The withholding tax rate increase for specified services from four per cent to six per cent with the exception of IT and IT enabled Services has been proposed. For other non-specified services, a flat 15 per cent will be imposed and from 10 per cent to 15 per cent on sportsperson.

The Finance Bill 2025-26 revealed on Tuesdaya tax of two per cent of gross value of supplies, persons supplying digitally ordered goods from within Pakistan through online market place.

The FBR has imposed 18 percent sales tax on the import of solar panels/PV modules. The FBR has also withdrawn reduced rate of 12.5 per cent is chargeable on supply of locally manufactured or assembled motorcars up to 850cc.

The imported pet food including “dogs and cats” food in retail packing, coffee in retail packing, chocolates in retail packing and imported cereal bars in retail packing have been included in the list of items under Third Schedule of the Sales Tax Act, 1990, based on the retail price at applicable rates as embossed on the packaging of the product.

Currently, supply of electricity to residential, commercial and industrial units located in erstwhile FATA/PATA is exempt till 30.06.2025. In order to provide relief to electricity consumers in these areas, it is proposed that above-mentioned exemption may be extended till 30.60.2026.

Currently, reduced rate of 10 per cent is available on local supply of vermicellis and sheer mall. As part of the GST reforms, all existing concessionary rates are reviewed and withdrawn wherever possible. Therefore, reduced rate of 10 per cent is proposed to be withdrawn.

Bun and rusk are currently subject to a reduced 10 per cent sales tax. Since they are staple foods for lower-income groups, it is proposed that their local sale be exempted from sales tax.

On income tax side, “Digital Transactions Proceeds Levy” has been introduced along with necessary changes in the Income Tax Ordinance, 2001 to cover domestic vendors supplying digitally ordered goods and digitally delivered services. Banks and courier services designated as withholding agents to capture entire payment chain.

Provisions regarding assessment of banking companies has been made more disclosure oriented to determine true and fair income of the banking companies and tax payable thereon.

Tax rate on profit on debt has been proposed to be increased from 15 per cent to 20 per cent. The dividend tax rate has been enhanced to 25 per centand 15 per cent on dividend from mutual funds. Pension income received by an individual below the age of 70 years and over and above of Rs10,000,000 has been charged to tax at the flat rate of five per cent.

Super tax rates under Section 4C proposed to be reduced by half a percentage point for income slabs between Rs200 million to Rs500 million against each slab respectively.

Tax rates for salaried individuals for income slab upto Rs3,200,000 has been reduced to provide relief to lower and middle tiers income bracket.

Similarly, surcharge rate proposed to be reduced from 10 per cent to nine per cent for salaried individuals only.

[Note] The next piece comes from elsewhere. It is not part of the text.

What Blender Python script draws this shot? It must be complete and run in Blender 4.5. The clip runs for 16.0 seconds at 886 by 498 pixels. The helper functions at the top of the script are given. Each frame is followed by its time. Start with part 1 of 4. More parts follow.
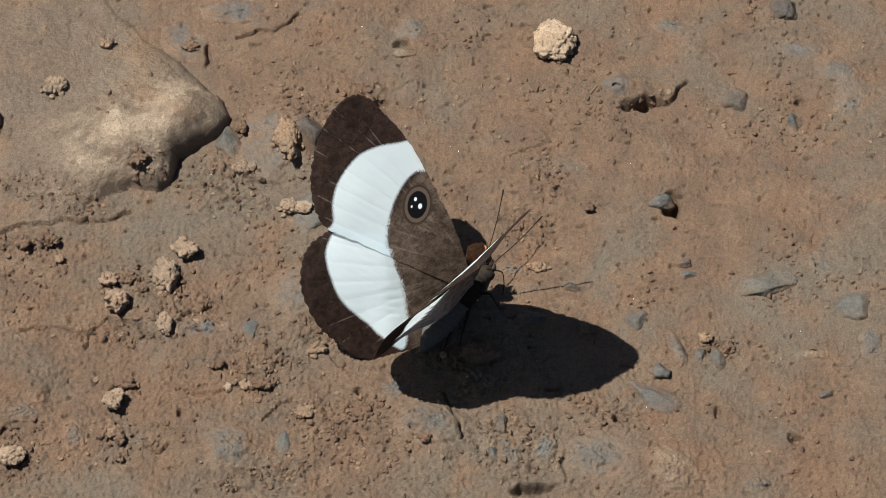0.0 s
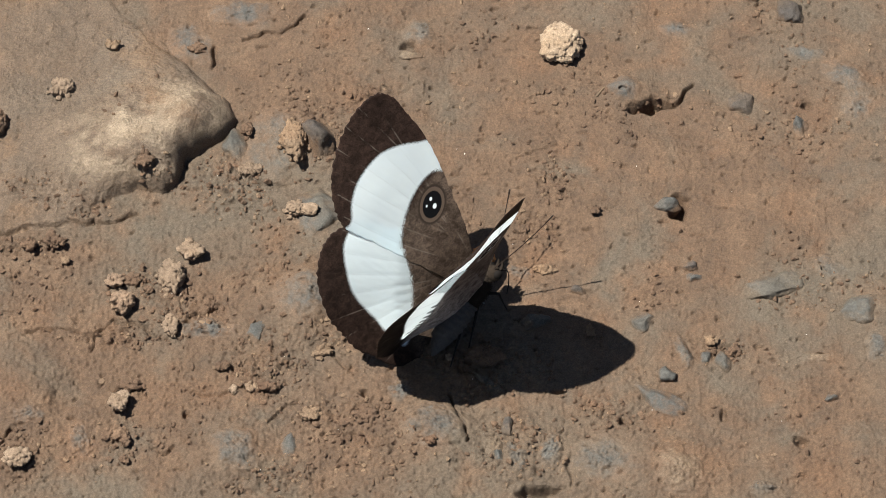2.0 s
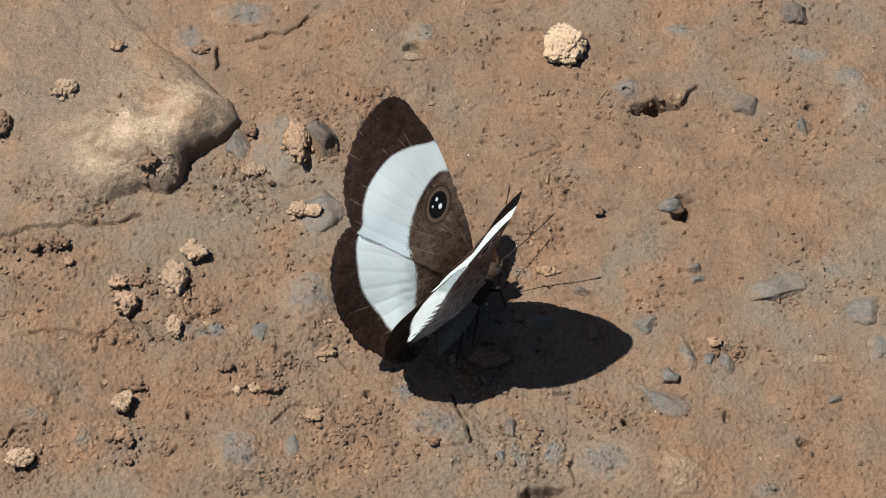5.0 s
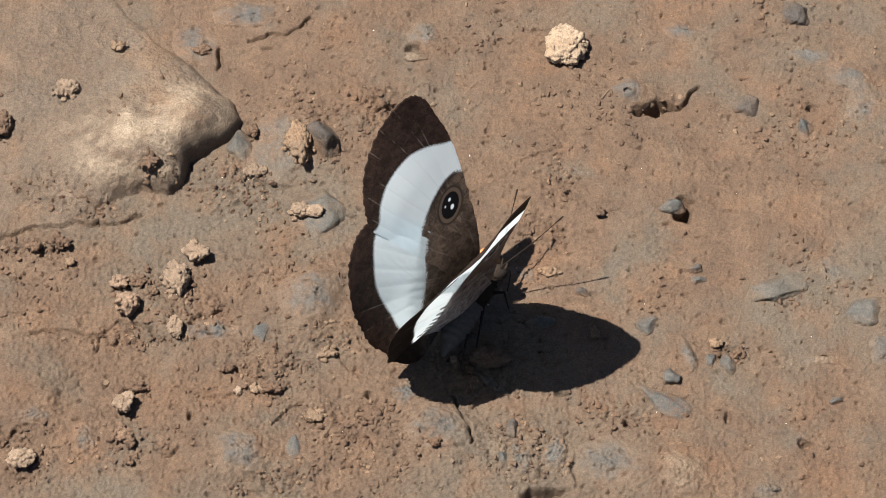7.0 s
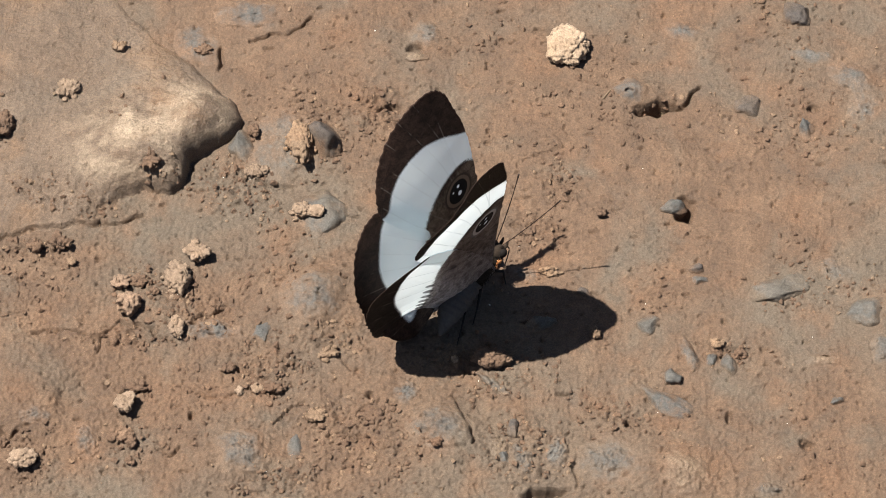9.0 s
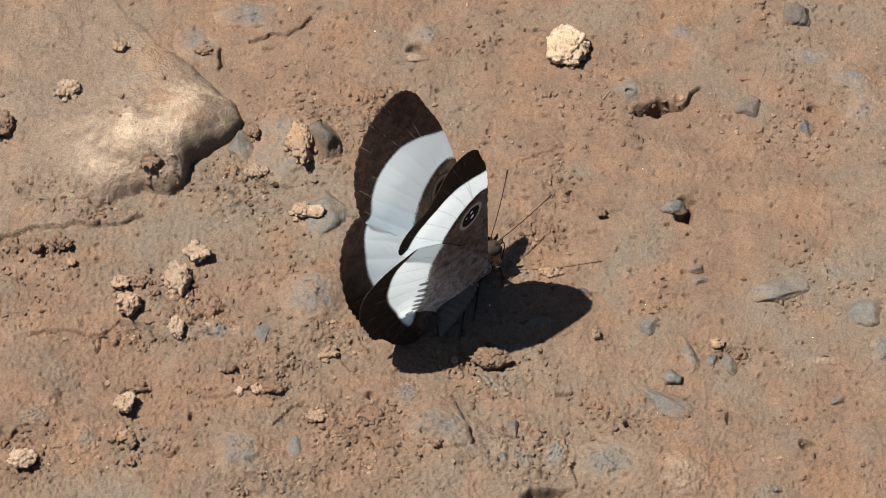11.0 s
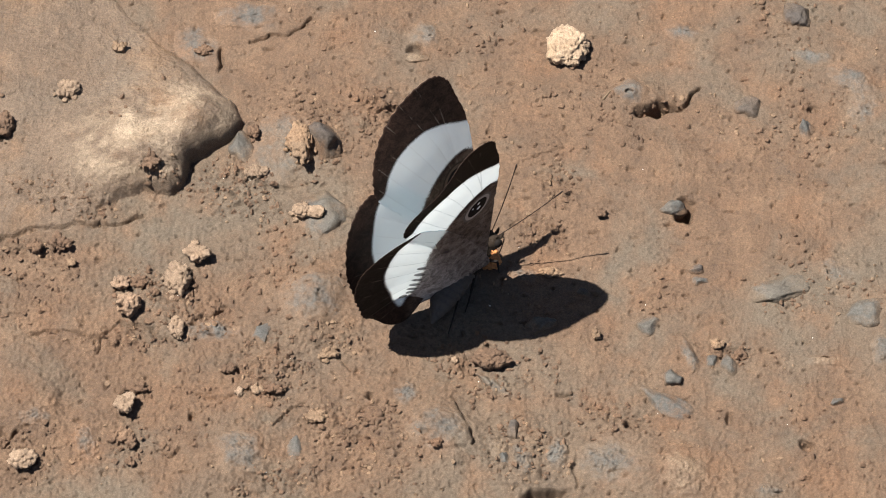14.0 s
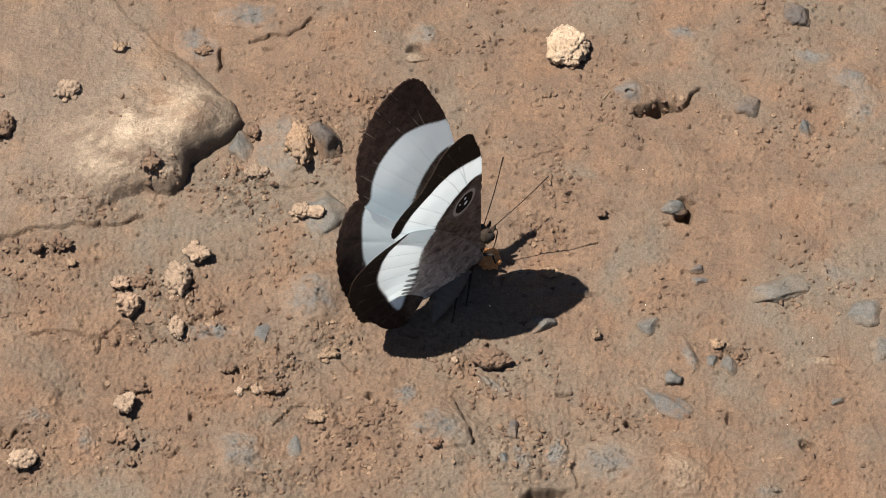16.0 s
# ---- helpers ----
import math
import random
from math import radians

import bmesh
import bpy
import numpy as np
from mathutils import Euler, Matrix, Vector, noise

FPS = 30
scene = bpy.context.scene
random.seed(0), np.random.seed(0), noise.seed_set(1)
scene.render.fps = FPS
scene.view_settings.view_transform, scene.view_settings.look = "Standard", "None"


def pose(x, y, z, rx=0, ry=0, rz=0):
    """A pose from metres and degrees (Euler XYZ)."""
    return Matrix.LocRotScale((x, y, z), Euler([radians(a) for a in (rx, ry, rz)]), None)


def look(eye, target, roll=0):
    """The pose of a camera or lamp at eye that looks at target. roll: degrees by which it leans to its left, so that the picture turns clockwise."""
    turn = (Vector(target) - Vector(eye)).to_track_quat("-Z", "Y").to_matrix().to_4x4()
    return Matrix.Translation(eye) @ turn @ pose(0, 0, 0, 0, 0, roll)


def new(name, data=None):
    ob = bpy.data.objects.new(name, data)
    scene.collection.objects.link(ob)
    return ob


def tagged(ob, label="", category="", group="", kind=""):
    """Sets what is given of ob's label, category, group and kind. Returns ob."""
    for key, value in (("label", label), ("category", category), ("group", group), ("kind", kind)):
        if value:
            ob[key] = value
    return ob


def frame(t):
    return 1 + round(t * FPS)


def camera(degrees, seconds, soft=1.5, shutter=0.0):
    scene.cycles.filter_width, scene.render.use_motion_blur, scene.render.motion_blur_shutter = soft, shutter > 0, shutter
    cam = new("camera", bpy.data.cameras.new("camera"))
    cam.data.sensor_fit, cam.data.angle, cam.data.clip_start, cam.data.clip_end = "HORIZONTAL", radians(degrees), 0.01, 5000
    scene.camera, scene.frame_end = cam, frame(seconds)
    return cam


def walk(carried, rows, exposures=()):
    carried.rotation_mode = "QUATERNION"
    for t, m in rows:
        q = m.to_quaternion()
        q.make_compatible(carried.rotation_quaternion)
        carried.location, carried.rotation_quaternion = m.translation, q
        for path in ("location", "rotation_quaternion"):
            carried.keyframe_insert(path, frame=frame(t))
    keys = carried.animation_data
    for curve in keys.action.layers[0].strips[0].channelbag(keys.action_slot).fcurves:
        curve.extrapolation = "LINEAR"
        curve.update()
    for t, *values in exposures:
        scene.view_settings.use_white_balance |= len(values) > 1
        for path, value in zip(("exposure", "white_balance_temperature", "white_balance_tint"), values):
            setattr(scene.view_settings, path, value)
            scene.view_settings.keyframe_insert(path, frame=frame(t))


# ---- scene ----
MM = 0.001

# camera: hand's-length telephoto view down on the mud, drifting slightly
cam = camera(10.0, 16.0, soft=0.85)
EYE = (0.0, -217.7 * MM, 391.9 * MM)


def aim(right, up):
    """The camera's pose when it points this many millimetres right of and beyond the middle of the ground."""
    return look(EYE, (right * MM, up * MM, 0.0))


walk(cam, [
    (0.0, aim(1.070, -0.526)), (0.5, aim(0.921, -0.440)), (1.0, aim(0.765, -0.372)), (1.5, aim(0.627, -0.340)),
    (2.0, aim(0.537, -0.282)), (2.5, aim(0.460, -0.263)), (3.0, aim(0.385, -0.250)), (3.5, aim(0.319, -0.197)),
    (4.0, aim(0.287, -0.181)), (6.5, aim(0.150, -0.106)), (7.0, aim(0.115, -0.090)), (8.0, aim(0.080, -0.085)),
    (8.25, aim(0.043, -0.085)), (8.45, aim(0.000, 0.263)), (8.55, aim(0.000, 0.263)), (8.75, aim(0.000, 0.053)),
    (9.0, aim(0.000, -0.085)), (11.5, aim(0.000, -0.021)), (12.5, aim(0.000, 0.000)), (16.0, aim(0.000, 0.000)),
], exposures=[
    (0.0, 0.99, 6200, 6.0), (0.5, 1.04, 6230, 6.0), (1.0, 1.08, 6260, 6.0), (2.0, 1.18, 6300, 6.0), (3.0, 1.27, 6331, 6.5), (4.0, 1.30, 6337, 7.1),
    (6.5, 1.35, 6324, 8.8), (8.1, 1.41, 6323, 9.9), (8.5, 1.47, 6420, 10.0), (9.0, 1.47, 6440, 10.0), (11.5, 1.52, 6440, 10.0), (16.0, 1.50, 6440, 10.0),
])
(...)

Income tax exemption along with withholding tax exemption for erstwhile FATA/PATA areas propose for extension for one year i.e. upto TY 2026. 25 per cent rebate against tax payable by full time teachers and researchers will be restored retrospectively i.e. from TY 2023 to TY 2025. Proportionate tax credit to on profit on debt on loan obtained for construction or acquisition of a house of 250 sq. yd. and a flat having 2,000 sq ft. or less area.

To better incorporate digitally ordered taxable goods into the e-commerce sales tax framework, the definition of “e-commerce” has been introduced, and “online marketplace” is redefined to include all taxable activities. Currently, online marketplaces are required to withhold one per cent sales tax on local supplies made by non-active taxpayer vendors. However, this does not fully capture the growing e-commerce sector, especially businesses using websites, apps etc for online sales to consumers. To address this, the withholding tax scope has been expanded to cover transactions settled via online payment or CoD. Under the proposed regime — substituting S No 8 of the Eleventh Schedule — payment intermediaries (banks, financial institutions, exchange companies, and payment gateways) will collect sales tax on digital payments, while couriers will handle tax collection for CoD transactions. Additionally, the withholding tax rate is set to increase from one per cent to two per cent.

Importers and manufacturers are required to collect sales tax on items listed in the Third Schedule of the Sales Tax Act, 1990, based on the retail price at applicable rates as embossed on the packaging of the product. The purpose of the inclusion in the Third Schedule to capture the down-stream value addition in the supply chain beyond manufacturing.

Currently, supply of electricity to residential, commercial and industrial units located in erstwhile FATA/PATA is exempt till 30.06.2025. In order to provide relief to electricity consumers in these areas, it is proposed that above-mentioned exemption may be extended till 30.60.2026.